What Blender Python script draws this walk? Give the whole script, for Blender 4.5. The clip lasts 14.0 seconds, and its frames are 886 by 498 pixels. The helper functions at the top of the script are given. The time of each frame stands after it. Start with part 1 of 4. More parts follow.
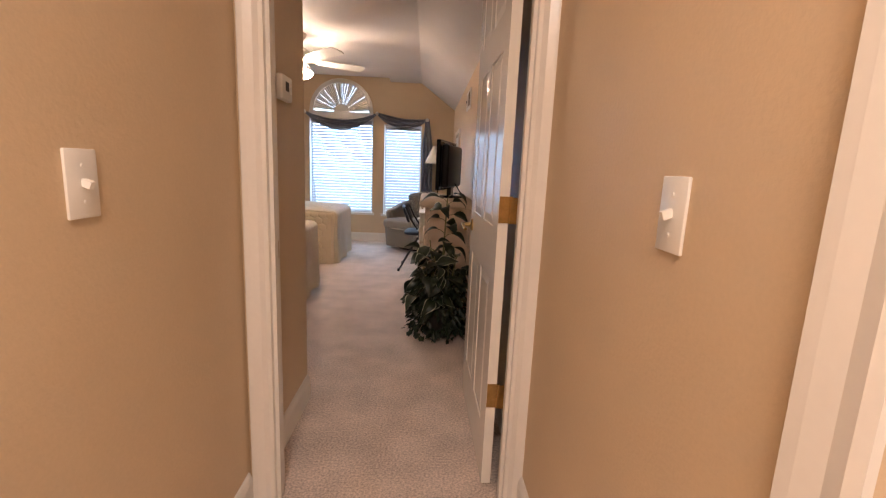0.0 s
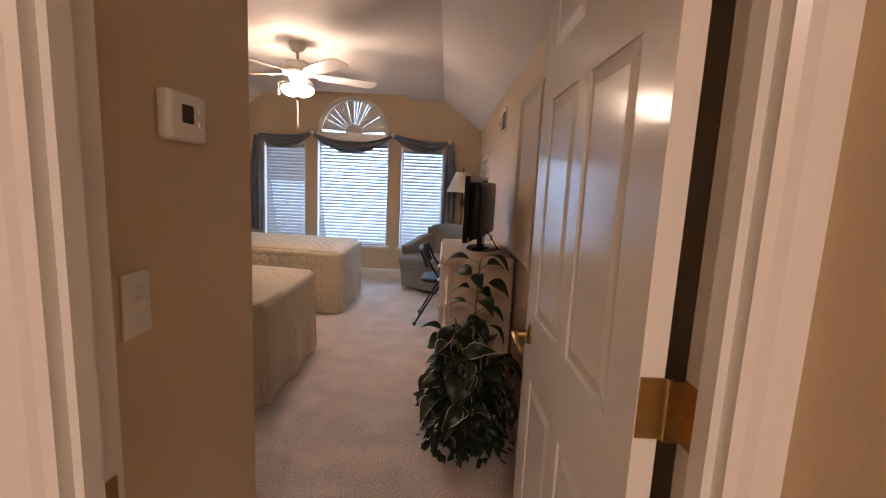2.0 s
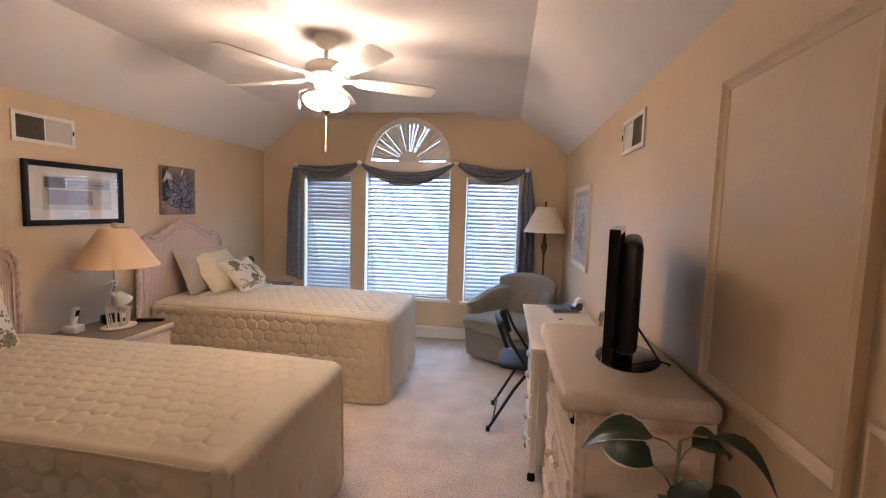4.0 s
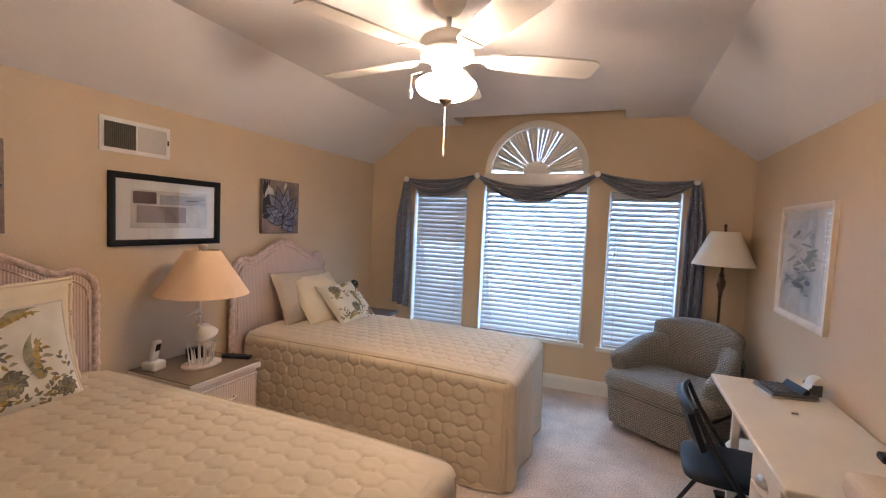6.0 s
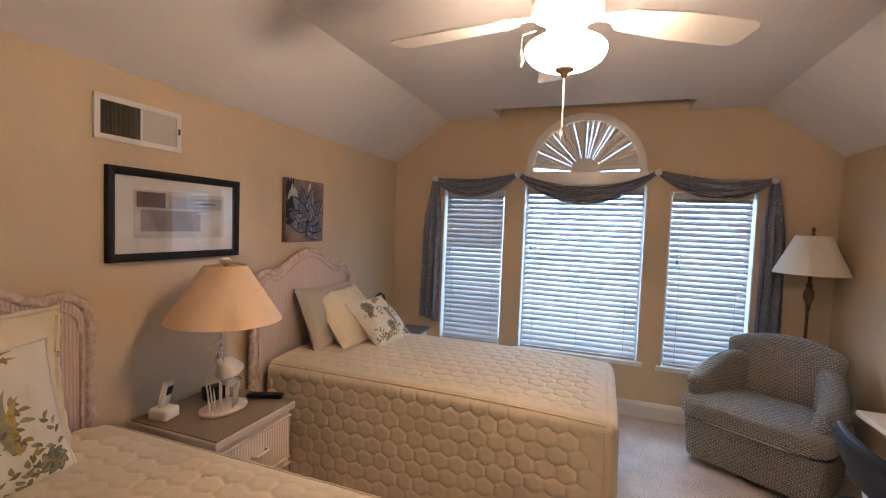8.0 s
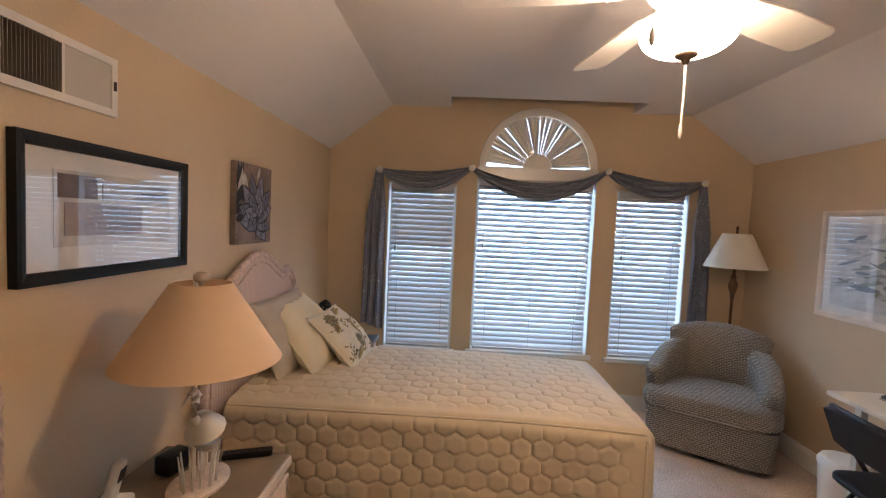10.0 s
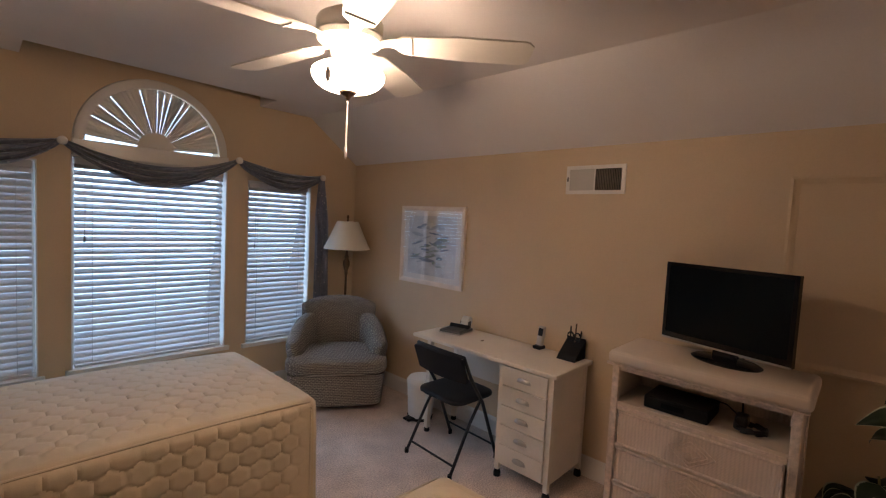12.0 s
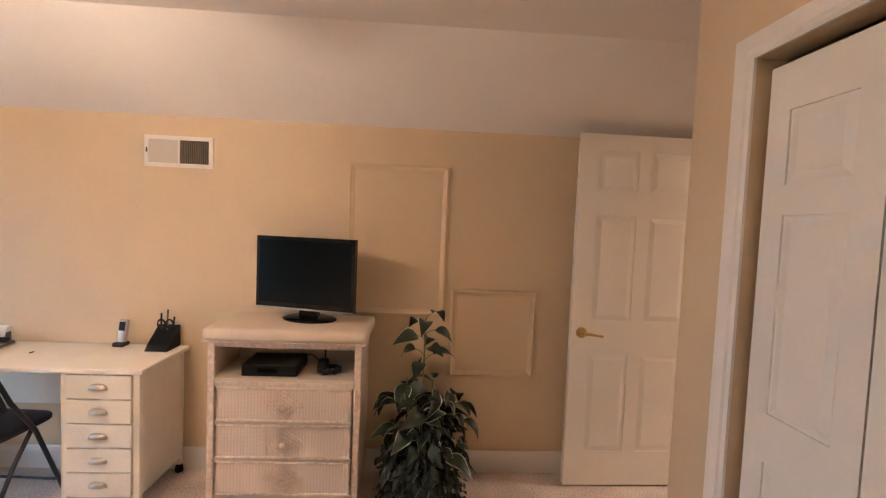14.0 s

━━━━━━━━━━━━━━━━

Exercise goal
Reproduce every line of the material precisely, omitting its pictures.

The solution
What Blender Python script draws this walk? Give the whole script, for Blender 4.5. The clip lasts 14.0 seconds, and its frames are 886 by 498 pixels. The helper functions at the top of the script are given. The time of each frame stands after it. Start with part 1 of 4. More parts follow.
0.0 s
2.0 s
4.0 s
6.0 s
8.0 s
10.0 s
12.0 s
14.0 s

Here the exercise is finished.